__SET PROBLEM__. Quote all of the data that follows exactly as written, skipping the images.

__SUPPLIED DATA__.
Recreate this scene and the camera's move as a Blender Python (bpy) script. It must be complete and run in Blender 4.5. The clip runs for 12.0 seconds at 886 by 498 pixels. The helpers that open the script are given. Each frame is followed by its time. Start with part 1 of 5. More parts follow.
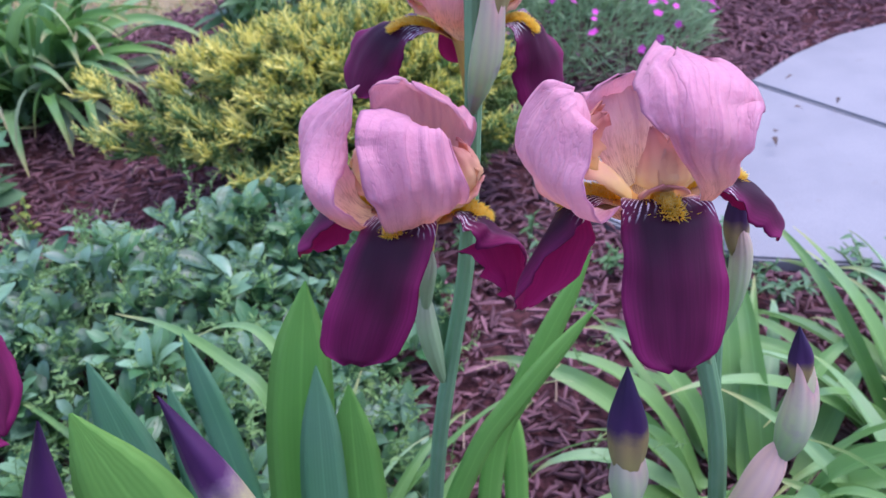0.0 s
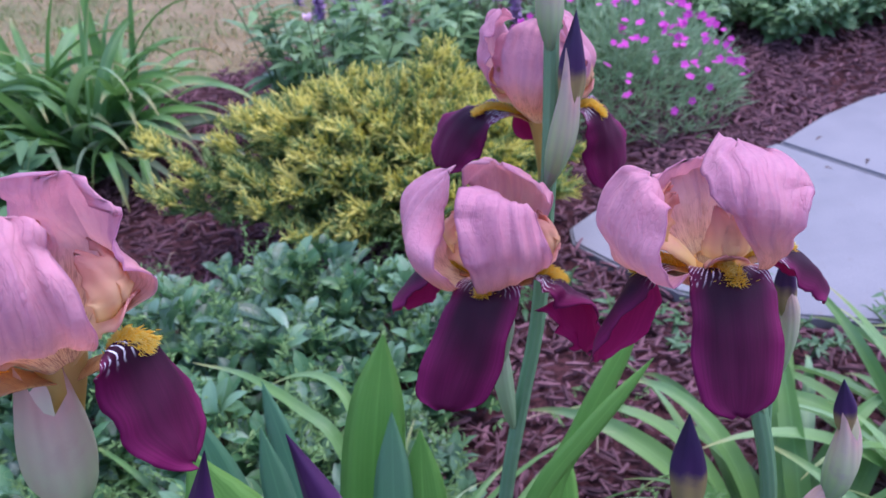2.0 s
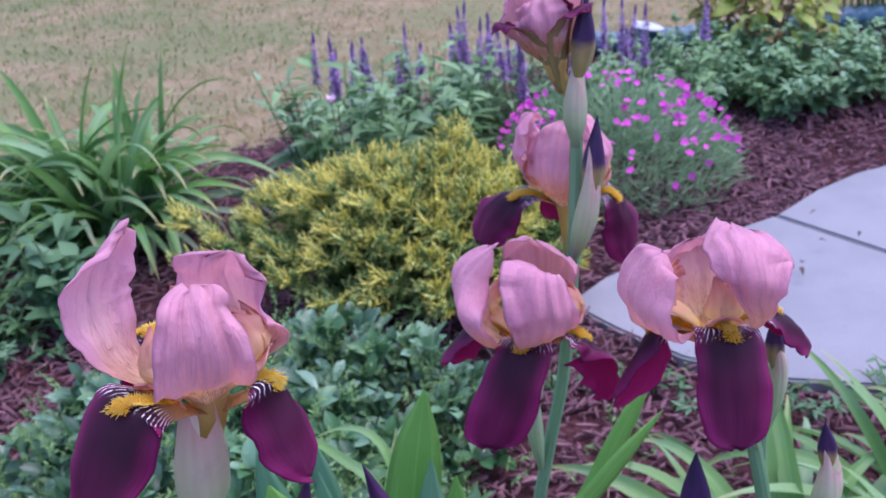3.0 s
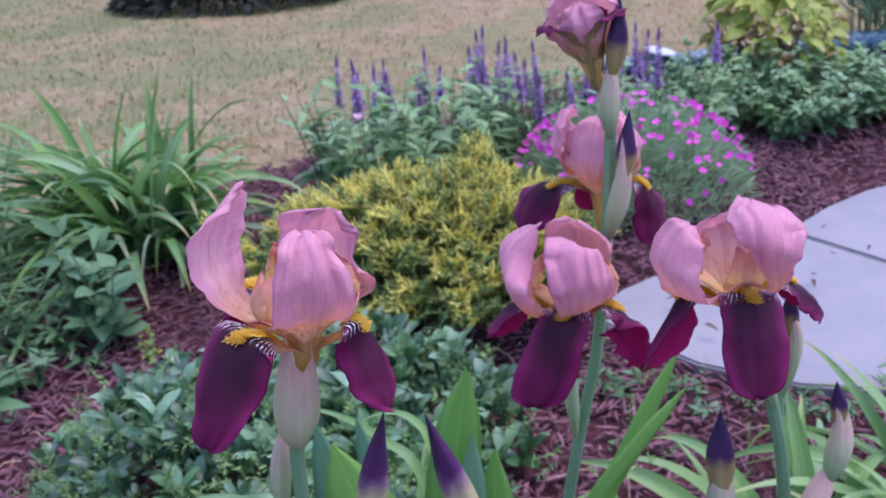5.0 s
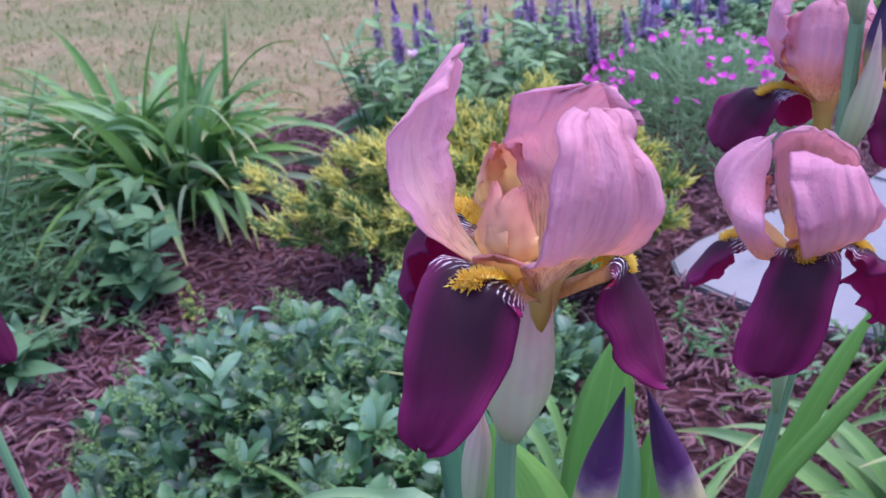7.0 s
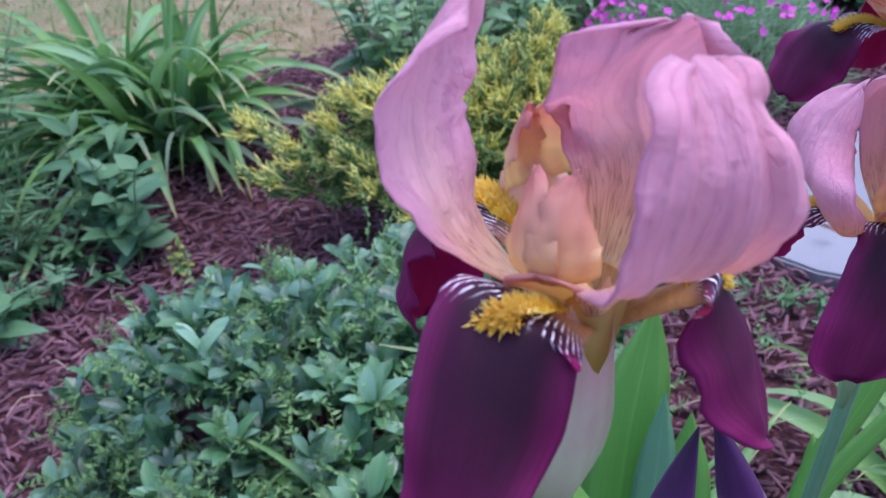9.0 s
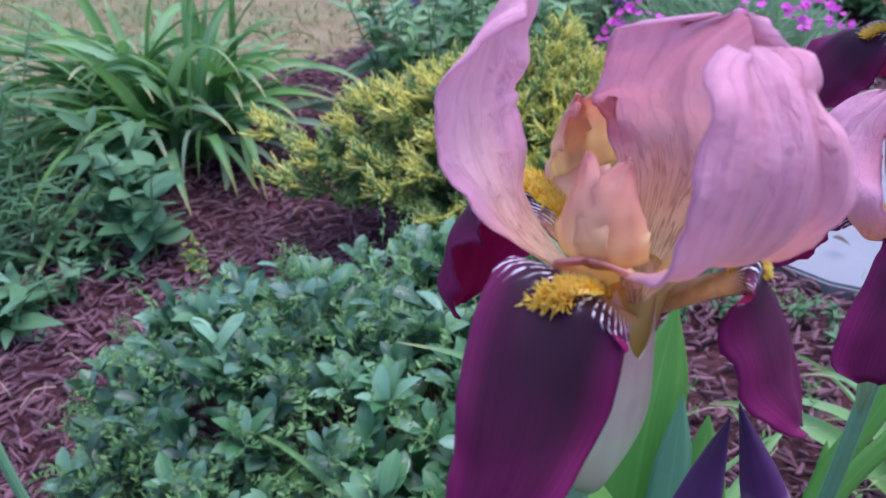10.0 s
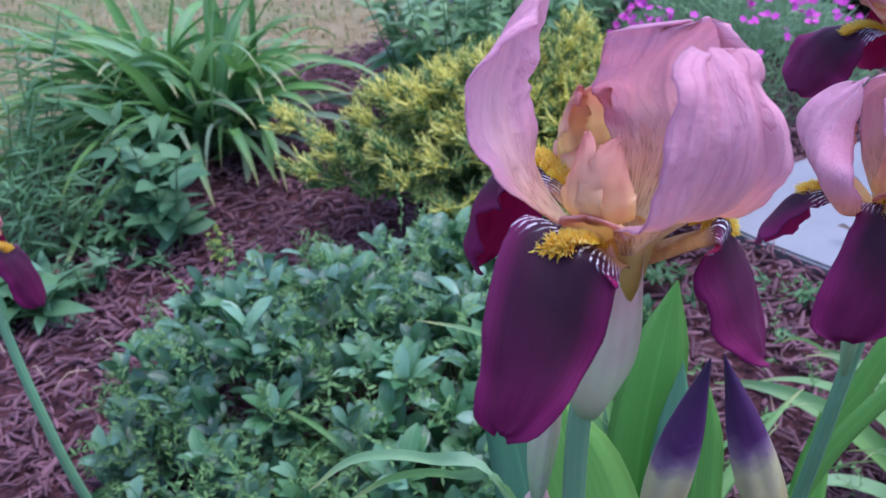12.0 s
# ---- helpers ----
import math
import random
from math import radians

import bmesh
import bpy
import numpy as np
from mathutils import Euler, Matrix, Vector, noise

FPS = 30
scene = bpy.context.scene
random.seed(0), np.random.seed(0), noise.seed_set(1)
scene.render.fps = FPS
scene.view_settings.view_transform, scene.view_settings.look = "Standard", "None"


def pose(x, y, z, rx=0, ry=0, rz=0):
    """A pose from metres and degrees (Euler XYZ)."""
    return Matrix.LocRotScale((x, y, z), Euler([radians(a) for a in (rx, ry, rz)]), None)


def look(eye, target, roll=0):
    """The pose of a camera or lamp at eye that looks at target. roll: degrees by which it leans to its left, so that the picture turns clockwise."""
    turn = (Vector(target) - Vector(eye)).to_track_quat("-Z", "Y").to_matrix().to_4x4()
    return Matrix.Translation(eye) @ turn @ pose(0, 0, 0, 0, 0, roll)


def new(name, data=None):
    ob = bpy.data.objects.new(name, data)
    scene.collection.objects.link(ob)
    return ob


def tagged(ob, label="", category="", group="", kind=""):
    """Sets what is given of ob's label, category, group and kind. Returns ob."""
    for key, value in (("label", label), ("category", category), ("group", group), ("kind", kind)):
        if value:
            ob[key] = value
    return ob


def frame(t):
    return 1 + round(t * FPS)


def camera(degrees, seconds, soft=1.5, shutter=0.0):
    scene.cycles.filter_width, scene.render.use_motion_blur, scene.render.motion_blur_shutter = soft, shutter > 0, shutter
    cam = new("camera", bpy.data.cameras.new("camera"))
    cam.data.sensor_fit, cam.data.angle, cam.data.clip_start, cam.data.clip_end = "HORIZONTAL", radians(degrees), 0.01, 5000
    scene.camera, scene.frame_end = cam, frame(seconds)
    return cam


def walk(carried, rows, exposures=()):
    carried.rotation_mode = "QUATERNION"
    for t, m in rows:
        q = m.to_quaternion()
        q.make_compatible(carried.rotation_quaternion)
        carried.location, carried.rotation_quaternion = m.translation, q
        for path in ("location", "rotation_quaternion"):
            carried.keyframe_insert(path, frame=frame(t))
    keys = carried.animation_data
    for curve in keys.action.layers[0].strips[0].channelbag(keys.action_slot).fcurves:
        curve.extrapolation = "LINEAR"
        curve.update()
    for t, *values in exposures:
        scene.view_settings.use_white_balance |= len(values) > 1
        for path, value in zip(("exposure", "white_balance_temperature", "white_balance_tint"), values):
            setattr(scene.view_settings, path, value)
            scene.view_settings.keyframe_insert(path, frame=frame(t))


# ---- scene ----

__SOLUTION FOR THIS TASK__.
Recreate this scene and the camera's move as a Blender Python (bpy) script. It must be complete and run in Blender 4.5. The clip runs for 12.0 seconds at 886 by 498 pixels. The helpers that open the script are given. Each frame is followed by its time. Start with part 1 of 5. More parts follow.
0.0 s
2.0 s
3.0 s
5.0 s
7.0 s
9.0 s
10.0 s
12.0 s
# ---- helpers ----
import math
import random
from math import radians

import bmesh
import bpy
import numpy as np
from mathutils import Euler, Matrix, Vector, noise

FPS = 30
scene = bpy.context.scene
random.seed(0), np.random.seed(0), noise.seed_set(1)
scene.render.fps = FPS
scene.view_settings.view_transform, scene.view_settings.look = "Standard", "None"


def pose(x, y, z, rx=0, ry=0, rz=0):
    """A pose from metres and degrees (Euler XYZ)."""
    return Matrix.LocRotScale((x, y, z), Euler([radians(a) for a in (rx, ry, rz)]), None)


def look(eye, target, roll=0):
    """The pose of a camera or lamp at eye that looks at target. roll: degrees by which it leans to its left, so that the picture turns clockwise."""
    turn = (Vector(target) - Vector(eye)).to_track_quat("-Z", "Y").to_matrix().to_4x4()
    return Matrix.Translation(eye) @ turn @ pose(0, 0, 0, 0, 0, roll)


def new(name, data=None):
    ob = bpy.data.objects.new(name, data)
    scene.collection.objects.link(ob)
    return ob


def tagged(ob, label="", category="", group="", kind=""):
    """Sets what is given of ob's label, category, group and kind. Returns ob."""
    for key, value in (("label", label), ("category", category), ("group", group), ("kind", kind)):
        if value:
            ob[key] = value
    return ob


def frame(t):
    return 1 + round(t * FPS)


def camera(degrees, seconds, soft=1.5, shutter=0.0):
    scene.cycles.filter_width, scene.render.use_motion_blur, scene.render.motion_blur_shutter = soft, shutter > 0, shutter
    cam = new("camera", bpy.data.cameras.new("camera"))
    cam.data.sensor_fit, cam.data.angle, cam.data.clip_start, cam.data.clip_end = "HORIZONTAL", radians(degrees), 0.01, 5000
    scene.camera, scene.frame_end = cam, frame(seconds)
    return cam


def walk(carried, rows, exposures=()):
    carried.rotation_mode = "QUATERNION"
    for t, m in rows:
        q = m.to_quaternion()
        q.make_compatible(carried.rotation_quaternion)
        carried.location, carried.rotation_quaternion = m.translation, q
        for path in ("location", "rotation_quaternion"):
            carried.keyframe_insert(path, frame=frame(t))
    keys = carried.animation_data
    for curve in keys.action.layers[0].strips[0].channelbag(keys.action_slot).fcurves:
        curve.extrapolation = "LINEAR"
        curve.update()
    for t, *values in exposures:
        scene.view_settings.use_white_balance |= len(values) > 1
        for path, value in zip(("exposure", "white_balance_temperature", "white_balance_tint"), values):
            setattr(scene.view_settings, path, value)
            scene.view_settings.keyframe_insert(path, frame=frame(t))


# ---- scene ----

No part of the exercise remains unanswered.